Unincorporated community in Kentucky, United States

Falls of Rough is an unincorporated community mostly located in Grayson County, and a smaller part in Breckinridge County, Kentucky, United States.

==History==

Falls of Rough lies on the boundary between Breckinridge and Grayson Counties. Many Native relics have been found here from several different tribes. In 1792 George Washington owned 5,000 acres in the area. In 1790, the power of the falls were harnessed with the building of a new mill. The first settler there was George Wilson from North Carolina who built the first dam in the area.
Some years after purchasing several thousand acres at the falls, Benjamin Sebastian, one of the first Kentucky Appellate Court judges, sold it all to Willis Green. In 1823 Willis Green built the house and store that still stand today.

When the Falls of Rough post office originally opened in 1830 it bore Green's name. It was later renamed in 1850 for a nearby rapid on the Rough River.

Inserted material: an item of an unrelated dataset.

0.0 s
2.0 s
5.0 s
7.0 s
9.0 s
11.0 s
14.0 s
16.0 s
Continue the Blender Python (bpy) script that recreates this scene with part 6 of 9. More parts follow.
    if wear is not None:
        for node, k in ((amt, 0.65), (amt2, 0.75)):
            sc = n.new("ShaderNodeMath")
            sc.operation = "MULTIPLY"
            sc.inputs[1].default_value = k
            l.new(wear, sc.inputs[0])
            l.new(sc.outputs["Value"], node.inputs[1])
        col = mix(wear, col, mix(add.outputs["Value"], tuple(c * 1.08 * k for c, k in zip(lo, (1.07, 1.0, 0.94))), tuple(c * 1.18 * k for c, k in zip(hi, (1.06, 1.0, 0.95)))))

In 1855, the rock dam built by Willis Green washed out. Lafe Green borrowed $20,000 from B.F. Beard to rebuild it. The stonework in the new dam was done by Edgar Bennett and has thus far stood the trials of time. After years of operation the saw mill ran out of quality trees in the area and shut down in 1933. Between 1915 and 1920 the Greens owned over 8,000 acres of land making it the largest single farming operation in the state at the time. A flour mill also operated here. They processed 6,250 barrels of flour a day. The best grade was called "Grayson Lily," the next "White Rose," and the third "Good Enough."

==Climate==
The climate in this area is characterized by hot, humid summers and generally mild to cool winters. According to the Köppen Climate Classification system, Falls of Rough has a humid subtropical climate, abbreviated "Cfa" on climate maps.